— START Data section —

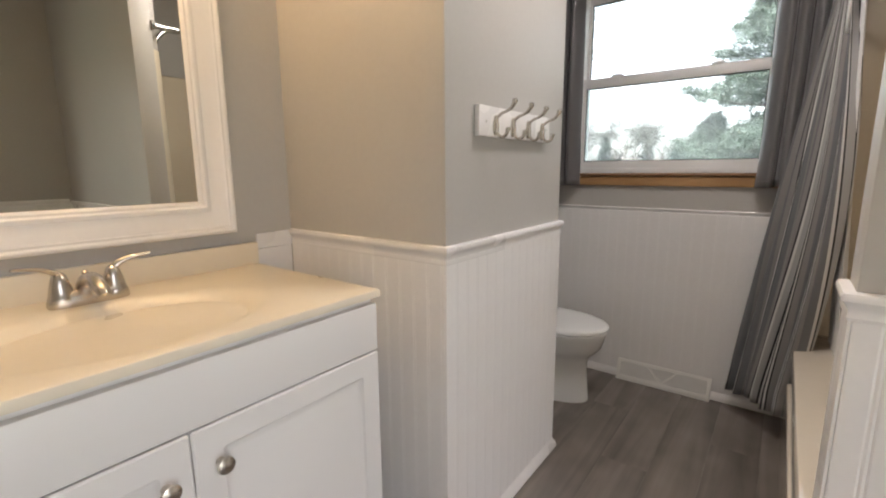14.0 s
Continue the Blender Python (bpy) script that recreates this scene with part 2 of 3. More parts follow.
def loft(bm, rings, close_ends=True, closed_ring=True):
    """Skin through rings of equally many points."""
    rows = [[bm.verts.new(p) for p in r] for r in rings]
    k = len(rows[0])
    for a, b in zip(rows, rows[1:]):
        for i in range(k if closed_ring else k - 1):
            bm.faces.new((a[i], a[(i + 1) % k], b[(i + 1) % k], b[i]))
    if close_ends:
        bm.faces.new(rows[0]), bm.faces.new(rows[-1])
    return rows


def tube(bm, pts, radii, sides=10, flat=1.0):
    """A round bar along points, with a radius for each."""
    pts = [Vector(p) for p in pts]
    rings, ref = [], None
    for i, p in enumerate(pts):
        d = (pts[min(i + 1, len(pts) - 1)] - pts[max(i - 1, 0)]).normalized()
        if ref is None:
            ref = d.orthogonal().normalized()
        ref = (ref - d * ref.dot(d)).normalized()
        s = d.cross(ref)
        rings.append([p + (ref * math.cos(a) + s * math.sin(a) * flat) * radii[i] for a in [2 * math.pi * j / sides for j in range(sides)]])
    loft(bm, rings)


def spline(ctrl, steps):
    """A smooth line of points through control points."""
    c = [Vector(p) for p in ctrl]
    c = [2 * c[0] - c[1]] + c + [2 * c[-1] - c[-2]]
    out = []
    for i in range(1, len(c) - 2):
        for s in range(steps):
            t = s / steps
            out.append(0.5 * ((2 * c[i]) + (c[i + 1] - c[i - 1]) * t + (2 * c[i - 1] - 5 * c[i] + 4 * c[i + 1] - c[i + 2]) * t * t + (3 * c[i] - c[i - 1] - 3 * c[i + 1] + c[i + 2]) * t ** 3))
    out.append(c[-2])
    return out


def lathe(bm, profile, at, axis="z", sides=24):
    """A turned shape: (radius, height) pairs round an axis through a point."""
    rings = []
    for r, h in profile:
        ring = []
        for j in range(sides):
            a = 2 * math.pi * j / sides
            c, s = r * math.cos(a), r * math.sin(a)
            ring.append(Vector(at) + Vector({"z": (c, s, h), "x": (h, c, s), "y": (s, h, c)}[axis]))
        rings.append(ring)
    loft(bm, rings)


def sweep_profile(bm, profile, path):
    """A moulding: a profile of (out, up) carried along a line of ((x, y, z), (ox, oy)) with mitred corners."""
    rings = [[Vector(p) + Vector((o[0] * u, o[1] * u, w)) for u, w in profile] for p, o in path]
    loft(bm, rings)


# ---- the shell ----
WX, EX, SY, H = -0.69, 2.30, -3.55, 2.42      # west and east walls, south wall, ceiling height
BLK_S, BLK_N = -1.638, -0.890                 # the solid block between vanity and toilet
END_X, END_S, END_N = 0.822, -1.530, -1.426   # the wall at the tub's foot
YS_WALL = -1.384                              # wall face above the shower end
TUB_X, TUB_B = 0.797, 1.612                    # the tub's apron and back wall
RAIL = 0.988                                  # top of the chair rail
WIN = (-0.29, 0.648, 1.165, 2.14)              # window frame: x0, x1, z0, z1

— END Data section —

Exercise description.
Reproduce the listing above exactly, excluding all pictures.

Reply.
14.0 s
Continue the Blender Python (bpy) script that recreates this scene with part 2 of 3. More parts follow.
def loft(bm, rings, close_ends=True, closed_ring=True):
    """Skin through rings of equally many points."""
    rows = [[bm.verts.new(p) for p in r] for r in rings]
    k = len(rows[0])
    for a, b in zip(rows, rows[1:]):
        for i in range(k if closed_ring else k - 1):
            bm.faces.new((a[i], a[(i + 1) % k], b[(i + 1) % k], b[i]))
    if close_ends:
        bm.faces.new(rows[0]), bm.faces.new(rows[-1])
    return rows


def tube(bm, pts, radii, sides=10, flat=1.0):
    """A round bar along points, with a radius for each."""
    pts = [Vector(p) for p in pts]
    rings, ref = [], None
    for i, p in enumerate(pts):
        d = (pts[min(i + 1, len(pts) - 1)] - pts[max(i - 1, 0)]).normalized()
        if ref is None:
            ref = d.orthogonal().normalized()
        ref = (ref - d * ref.dot(d)).normalized()
        s = d.cross(ref)
        rings.append([p + (ref * math.cos(a) + s * math.sin(a) * flat) * radii[i] for a in [2 * math.pi * j / sides for j in range(sides)]])
    loft(bm, rings)


def spline(ctrl, steps):
    """A smooth line of points through control points."""
    c = [Vector(p) for p in ctrl]
    c = [2 * c[0] - c[1]] + c + [2 * c[-1] - c[-2]]
    out = []
    for i in range(1, len(c) - 2):
        for s in range(steps):
            t = s / steps
            out.append(0.5 * ((2 * c[i]) + (c[i + 1] - c[i - 1]) * t + (2 * c[i - 1] - 5 * c[i] + 4 * c[i + 1] - c[i + 2]) * t * t + (3 * c[i] - c[i - 1] - 3 * c[i + 1] + c[i + 2]) * t ** 3))
    out.append(c[-2])
    return out


def lathe(bm, profile, at, axis="z", sides=24):
    """A turned shape: (radius, height) pairs round an axis through a point."""
    rings = []
    for r, h in profile:
        ring = []
        for j in range(sides):
            a = 2 * math.pi * j / sides
            c, s = r * math.cos(a), r * math.sin(a)
            ring.append(Vector(at) + Vector({"z": (c, s, h), "x": (h, c, s), "y": (s, h, c)}[axis]))
        rings.append(ring)
    loft(bm, rings)


def sweep_profile(bm, profile, path):
    """A moulding: a profile of (out, up) carried along a line of ((x, y, z), (ox, oy)) with mitred corners."""
    rings = [[Vector(p) + Vector((o[0] * u, o[1] * u, w)) for u, w in profile] for p, o in path]
    loft(bm, rings)


# ---- the shell ----
WX, EX, SY, H = -0.69, 2.30, -3.55, 2.42      # west and east walls, south wall, ceiling height
BLK_S, BLK_N = -1.638, -0.890                 # the solid block between vanity and toilet
END_X, END_S, END_N = 0.822, -1.530, -1.426   # the wall at the tub's foot
YS_WALL = -1.384                              # wall face above the shower end
TUB_X, TUB_B = 0.797, 1.612                    # the tub's apron and back wall
RAIL = 0.988                                  # top of the chair rail
WIN = (-0.29, 0.648, 1.165, 2.14)              # window frame: x0, x1, z0, z1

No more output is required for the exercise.